**Raw data**:
▽

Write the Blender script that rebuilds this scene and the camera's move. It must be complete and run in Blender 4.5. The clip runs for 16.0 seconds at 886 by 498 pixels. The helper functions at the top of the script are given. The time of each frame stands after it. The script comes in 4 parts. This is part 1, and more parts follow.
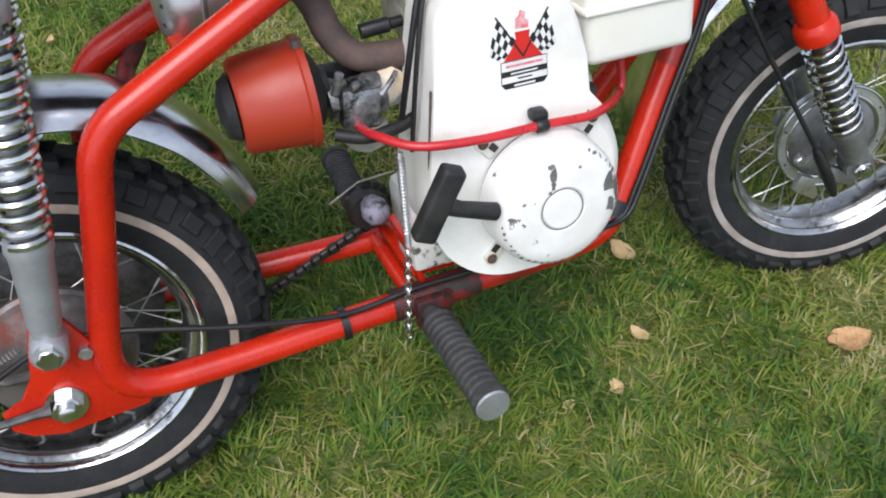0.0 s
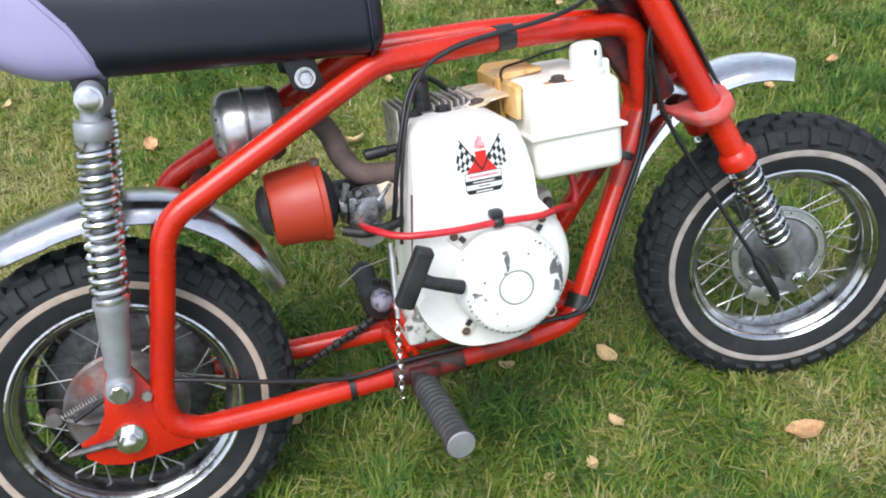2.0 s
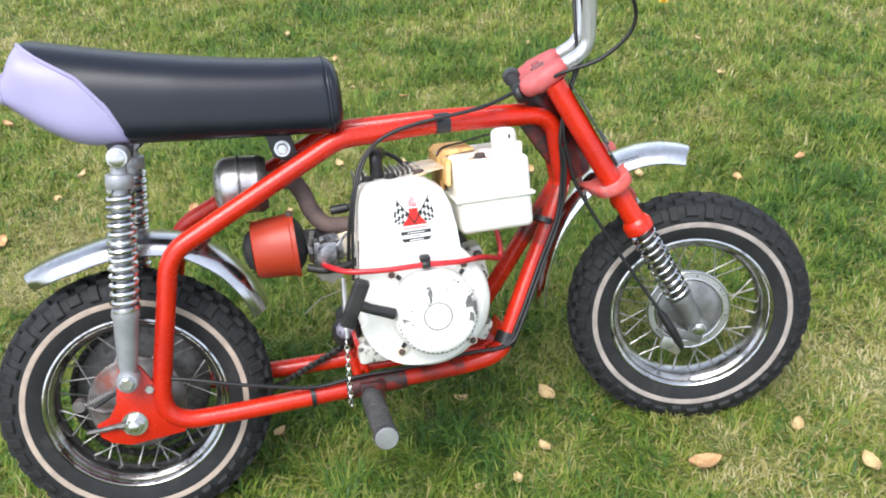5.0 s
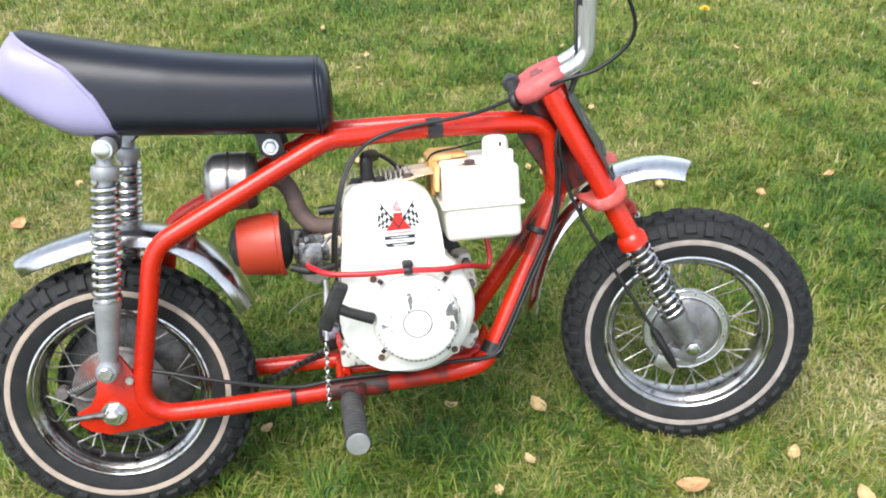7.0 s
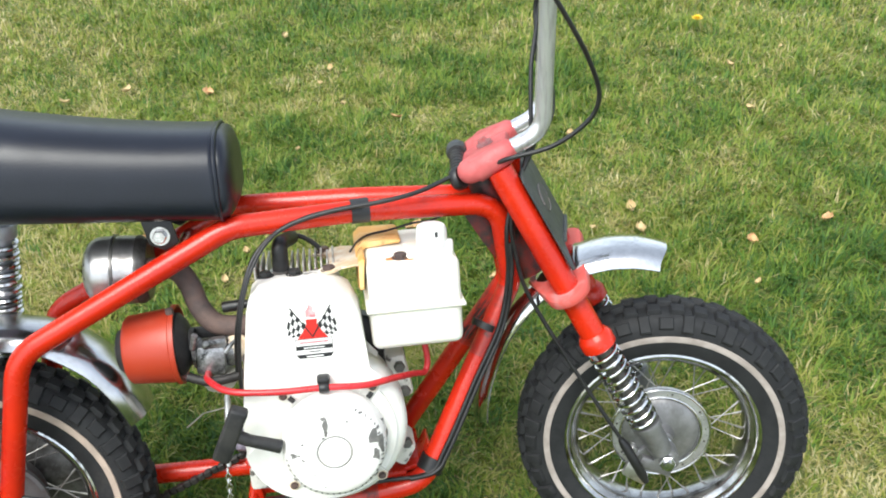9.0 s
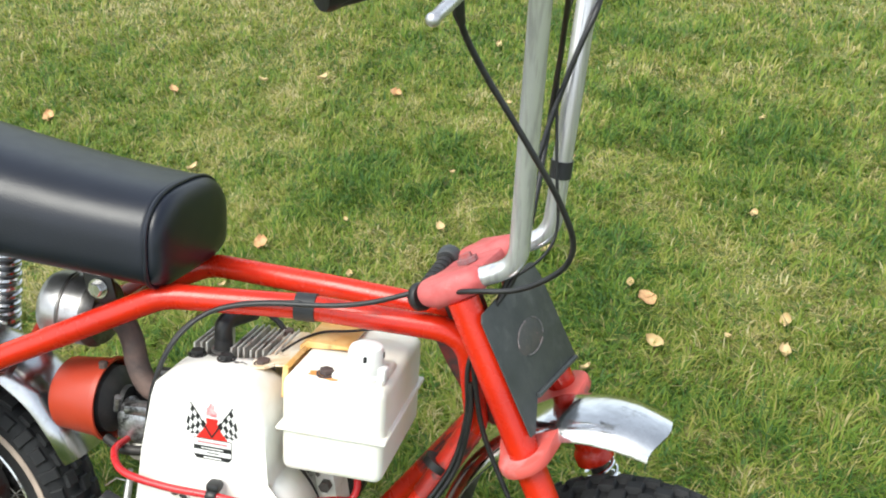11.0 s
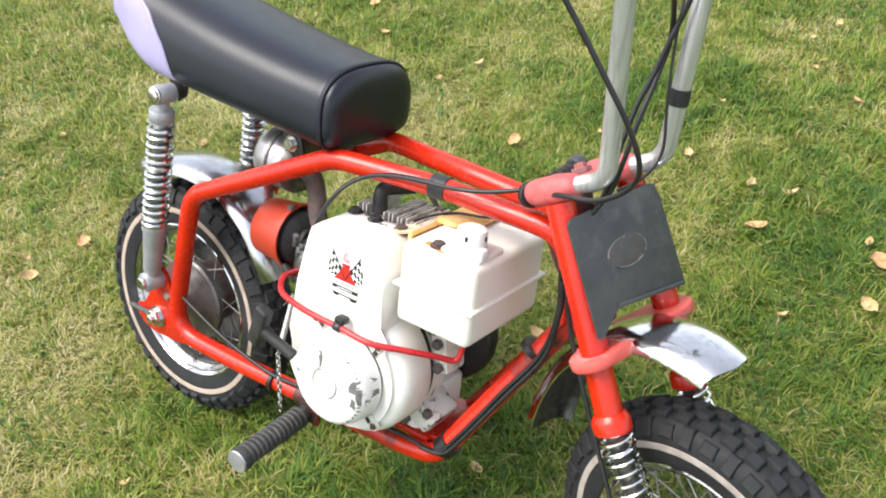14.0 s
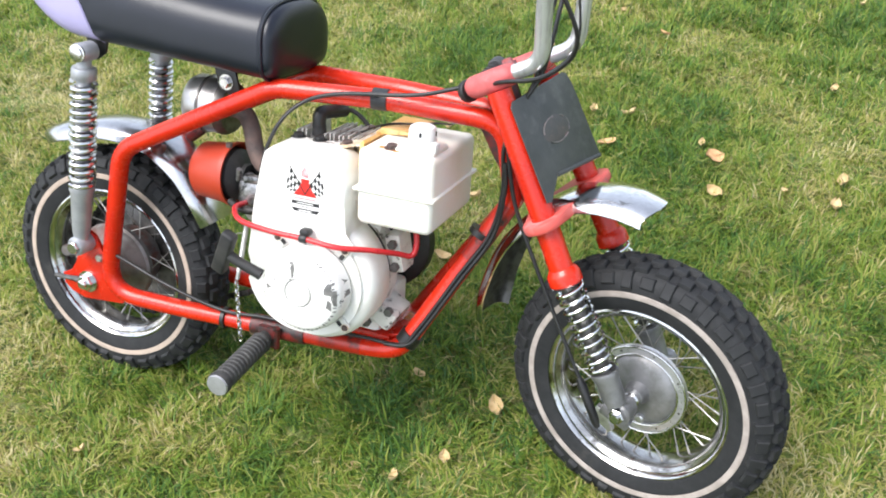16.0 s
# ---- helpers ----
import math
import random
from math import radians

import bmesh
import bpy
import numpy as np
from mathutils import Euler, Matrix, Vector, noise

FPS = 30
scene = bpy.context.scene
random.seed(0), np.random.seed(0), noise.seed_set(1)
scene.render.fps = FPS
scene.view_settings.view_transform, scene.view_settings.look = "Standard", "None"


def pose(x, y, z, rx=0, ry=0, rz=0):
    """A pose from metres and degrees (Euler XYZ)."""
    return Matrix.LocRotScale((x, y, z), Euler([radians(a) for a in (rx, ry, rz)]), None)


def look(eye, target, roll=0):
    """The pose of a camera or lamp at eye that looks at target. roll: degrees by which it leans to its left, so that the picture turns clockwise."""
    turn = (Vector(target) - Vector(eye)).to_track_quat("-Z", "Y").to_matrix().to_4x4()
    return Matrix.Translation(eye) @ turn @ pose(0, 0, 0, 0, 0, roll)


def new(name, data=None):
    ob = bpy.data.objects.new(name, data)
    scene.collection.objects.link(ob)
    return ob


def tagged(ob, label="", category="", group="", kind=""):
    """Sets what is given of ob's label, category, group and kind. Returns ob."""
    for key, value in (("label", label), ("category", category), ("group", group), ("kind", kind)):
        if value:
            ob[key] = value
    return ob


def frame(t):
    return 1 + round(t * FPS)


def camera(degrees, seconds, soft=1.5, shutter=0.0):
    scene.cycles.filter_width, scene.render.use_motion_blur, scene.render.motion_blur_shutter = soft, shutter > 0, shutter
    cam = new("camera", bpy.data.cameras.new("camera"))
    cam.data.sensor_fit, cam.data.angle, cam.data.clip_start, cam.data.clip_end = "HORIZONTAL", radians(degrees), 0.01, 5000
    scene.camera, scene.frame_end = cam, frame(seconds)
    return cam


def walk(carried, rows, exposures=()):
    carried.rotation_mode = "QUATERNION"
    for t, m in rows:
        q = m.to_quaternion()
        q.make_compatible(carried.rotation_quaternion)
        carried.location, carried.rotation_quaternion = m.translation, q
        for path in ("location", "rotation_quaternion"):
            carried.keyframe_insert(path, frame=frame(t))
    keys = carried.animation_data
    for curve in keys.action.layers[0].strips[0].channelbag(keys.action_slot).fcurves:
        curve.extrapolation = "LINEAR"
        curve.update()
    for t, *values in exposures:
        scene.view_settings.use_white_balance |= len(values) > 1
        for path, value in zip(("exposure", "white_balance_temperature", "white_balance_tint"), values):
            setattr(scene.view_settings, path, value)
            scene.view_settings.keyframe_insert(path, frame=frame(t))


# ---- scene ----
cam = camera(50.9, 16.0, soft=1.9)
PATH = [
    (0, (-0.359, -0.689, 1.132), (0.154, 0.5, -0.392), 3.3),
    (0.5, (-0.364, -0.808, 1.142), (0.129, 0.539, -0.252), -0.2),
    (1, (-0.33, -0.896, 1.191), (0.241, 0.447, -0.177), 2.6),
    (1.5, (-0.325, -0.955, 1.209), (0.141, 0.489, -0.094), 0.4),
    (2, (-0.332, -0.997, 1.236), (0.094, 0.51, -0.008), -1.5),
    (2.5, (-0.321, -1.03, 1.294), (0.088, 0.511, 0.086), -0.9),
    (3, (-0.325, -1.081, 1.312), (0.065, 0.445, 0.08), -1.5),
    (3.5, (-0.399, -1.138, 1.358), (0.136, 0.423, 0.229), -0.4),
    (3.7, (-0.385, -1.196, 1.36), (0.156, 0.386, 0.262), -1.3),
    (5.8, (-0.123, -1.37, 1.362), (0.063, 0.308, 0.289), -1.6),
    (6, (-0.117, -1.366, 1.365), (0.079, 0.311, 0.294), -1.0),
    (6.5, (-0.101, -1.351, 1.366), (0.096, 0.32, 0.284), -1.1),
    (7, (-0.085, -1.352, 1.36), (0.108, 0.322, 0.282), -1.6),
    (7.5, (-0.069, -1.35, 1.352), (0.129, 0.297, 0.235), -2.1),
    (8, (-0.035, -1.247, 1.352), (0.191, 0.404, 0.246), -0.8),
    (8.5, (0.013, -1.097, 1.374), (0.306, 0.537, 0.259), 2.3),
    (8.7, (0.021, -1.07, 1.373), (0.296, 0.569, 0.26), 1.0),
    (10.8, (0.455, -0.831, 1.404), (0.064, 0.767, 0.267), -2.2),
    (11, (0.467, -0.754, 1.408), (0.068, 0.837, 0.263), -0.4),
    (11.5, (0.53, -0.68, 1.421), (-0.107, 0.835, 0.282), -3.6),
    (11.9, (0.615, -0.689, 1.416), (-0.208, 0.724, 0.264), -0.7),
    (12, (0.657, -0.684, 1.429), (-0.274, 0.638, 0.252), -3.8),
    (12.5, (0.732, -0.697, 1.438), (-0.329, 0.631, 0.384), -5.5),
    (13, (0.786, -0.676, 1.483), (-0.372, 0.579, 0.442), -7.7),
    (13.5, (0.807, -0.677, 1.485), (-0.287, 0.545, 0.34), -5.6),
    (14, (0.801, -0.731, 1.451), (-0.229, 0.436, 0.195), -6.3),
    (14.5, (0.773, -0.891, 1.438), (-0.064, 0.401, 0.16), -6.4),
    (15, (0.739, -1.016, 1.428), (0.035, 0.294, 0.09), -3.3),
    (15.5, (0.714, -1.039, 1.438), (0.072, 0.37, 0.172), -0.9),
    (16, (0.71, -1.055, 1.434), (0.05, 0.343, 0.165), -4.2),
]
walk(cam, [(t, look(eye, target, roll)) for t, eye, target, roll in PATH],
     [(0, 0.34, 6050, 11), (1.0, 0.52, 6050, 11), (2.0, 0.64, 6000, 10), (3.5, 0.80, 6050, 10), (7.0, 1.01, 6300, 9), (8.5, 1.00, 6350, 6),
      (11.0, 0.98, 6500, 4), (12.5, 1.28, 6900, 9), (14.0, 1.19, 6600, 10), (16.0, 1.19, 6300, 10)])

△

**Exercise goal**: Leave out the pictures and give the listing above again exactly.

**Answer for the task**:
Write the Blender script that rebuilds this scene and the camera's move. It must be complete and run in Blender 4.5. The clip runs for 16.0 seconds at 886 by 498 pixels. The helper functions at the top of the script are given. The time of each frame stands after it. The script comes in 4 parts. This is part 1, and more parts follow.
0.0 s
2.0 s
5.0 s
7.0 s
9.0 s
11.0 s
14.0 s
16.0 s
# ---- helpers ----
import math
import random
from math import radians

import bmesh
import bpy
import numpy as np
from mathutils import Euler, Matrix, Vector, noise

FPS = 30
scene = bpy.context.scene
random.seed(0), np.random.seed(0), noise.seed_set(1)
scene.render.fps = FPS
scene.view_settings.view_transform, scene.view_settings.look = "Standard", "None"


def pose(x, y, z, rx=0, ry=0, rz=0):
    """A pose from metres and degrees (Euler XYZ)."""
    return Matrix.LocRotScale((x, y, z), Euler([radians(a) for a in (rx, ry, rz)]), None)


def look(eye, target, roll=0):
    """The pose of a camera or lamp at eye that looks at target. roll: degrees by which it leans to its left, so that the picture turns clockwise."""
    turn = (Vector(target) - Vector(eye)).to_track_quat("-Z", "Y").to_matrix().to_4x4()
    return Matrix.Translation(eye) @ turn @ pose(0, 0, 0, 0, 0, roll)


def new(name, data=None):
    ob = bpy.data.objects.new(name, data)
    scene.collection.objects.link(ob)
    return ob


def tagged(ob, label="", category="", group="", kind=""):
    """Sets what is given of ob's label, category, group and kind. Returns ob."""
    for key, value in (("label", label), ("category", category), ("group", group), ("kind", kind)):
        if value:
            ob[key] = value
    return ob


def frame(t):
    return 1 + round(t * FPS)


def camera(degrees, seconds, soft=1.5, shutter=0.0):
    scene.cycles.filter_width, scene.render.use_motion_blur, scene.render.motion_blur_shutter = soft, shutter > 0, shutter
    cam = new("camera", bpy.data.cameras.new("camera"))
    cam.data.sensor_fit, cam.data.angle, cam.data.clip_start, cam.data.clip_end = "HORIZONTAL", radians(degrees), 0.01, 5000
    scene.camera, scene.frame_end = cam, frame(seconds)
    return cam


def walk(carried, rows, exposures=()):
    carried.rotation_mode = "QUATERNION"
    for t, m in rows:
        q = m.to_quaternion()
        q.make_compatible(carried.rotation_quaternion)
        carried.location, carried.rotation_quaternion = m.translation, q
        for path in ("location", "rotation_quaternion"):
            carried.keyframe_insert(path, frame=frame(t))
    keys = carried.animation_data
    for curve in keys.action.layers[0].strips[0].channelbag(keys.action_slot).fcurves:
        curve.extrapolation = "LINEAR"
        curve.update()
    for t, *values in exposures:
        scene.view_settings.use_white_balance |= len(values) > 1
        for path, value in zip(("exposure", "white_balance_temperature", "white_balance_tint"), values):
            setattr(scene.view_settings, path, value)
            scene.view_settings.keyframe_insert(path, frame=frame(t))


# ---- scene ----
cam = camera(50.9, 16.0, soft=1.9)
PATH = [
    (0, (-0.359, -0.689, 1.132), (0.154, 0.5, -0.392), 3.3),
    (0.5, (-0.364, -0.808, 1.142), (0.129, 0.539, -0.252), -0.2),
    (1, (-0.33, -0.896, 1.191), (0.241, 0.447, -0.177), 2.6),
    (1.5, (-0.325, -0.955, 1.209), (0.141, 0.489, -0.094), 0.4),
    (2, (-0.332, -0.997, 1.236), (0.094, 0.51, -0.008), -1.5),
    (2.5, (-0.321, -1.03, 1.294), (0.088, 0.511, 0.086), -0.9),
    (3, (-0.325, -1.081, 1.312), (0.065, 0.445, 0.08), -1.5),
    (3.5, (-0.399, -1.138, 1.358), (0.136, 0.423, 0.229), -0.4),
    (3.7, (-0.385, -1.196, 1.36), (0.156, 0.386, 0.262), -1.3),
    (5.8, (-0.123, -1.37, 1.362), (0.063, 0.308, 0.289), -1.6),
    (6, (-0.117, -1.366, 1.365), (0.079, 0.311, 0.294), -1.0),
    (6.5, (-0.101, -1.351, 1.366), (0.096, 0.32, 0.284), -1.1),
    (7, (-0.085, -1.352, 1.36), (0.108, 0.322, 0.282), -1.6),
    (7.5, (-0.069, -1.35, 1.352), (0.129, 0.297, 0.235), -2.1),
    (8, (-0.035, -1.247, 1.352), (0.191, 0.404, 0.246), -0.8),
    (8.5, (0.013, -1.097, 1.374), (0.306, 0.537, 0.259), 2.3),
    (8.7, (0.021, -1.07, 1.373), (0.296, 0.569, 0.26), 1.0),
    (10.8, (0.455, -0.831, 1.404), (0.064, 0.767, 0.267), -2.2),
    (11, (0.467, -0.754, 1.408), (0.068, 0.837, 0.263), -0.4),
    (11.5, (0.53, -0.68, 1.421), (-0.107, 0.835, 0.282), -3.6),
    (11.9, (0.615, -0.689, 1.416), (-0.208, 0.724, 0.264), -0.7),
    (12, (0.657, -0.684, 1.429), (-0.274, 0.638, 0.252), -3.8),
    (12.5, (0.732, -0.697, 1.438), (-0.329, 0.631, 0.384), -5.5),
    (13, (0.786, -0.676, 1.483), (-0.372, 0.579, 0.442), -7.7),
    (13.5, (0.807, -0.677, 1.485), (-0.287, 0.545, 0.34), -5.6),
    (14, (0.801, -0.731, 1.451), (-0.229, 0.436, 0.195), -6.3),
    (14.5, (0.773, -0.891, 1.438), (-0.064, 0.401, 0.16), -6.4),
    (15, (0.739, -1.016, 1.428), (0.035, 0.294, 0.09), -3.3),
    (15.5, (0.714, -1.039, 1.438), (0.072, 0.37, 0.172), -0.9),
    (16, (0.71, -1.055, 1.434), (0.05, 0.343, 0.165), -4.2),
]
walk(cam, [(t, look(eye, target, roll)) for t, eye, target, roll in PATH],
     [(0, 0.34, 6050, 11), (1.0, 0.52, 6050, 11), (2.0, 0.64, 6000, 10), (3.5, 0.80, 6050, 10), (7.0, 1.01, 6300, 9), (8.5, 1.00, 6350, 6),
      (11.0, 0.98, 6500, 4), (12.5, 1.28, 6900, 9), (14.0, 1.19, 6600, 10), (16.0, 1.19, 6300, 10)])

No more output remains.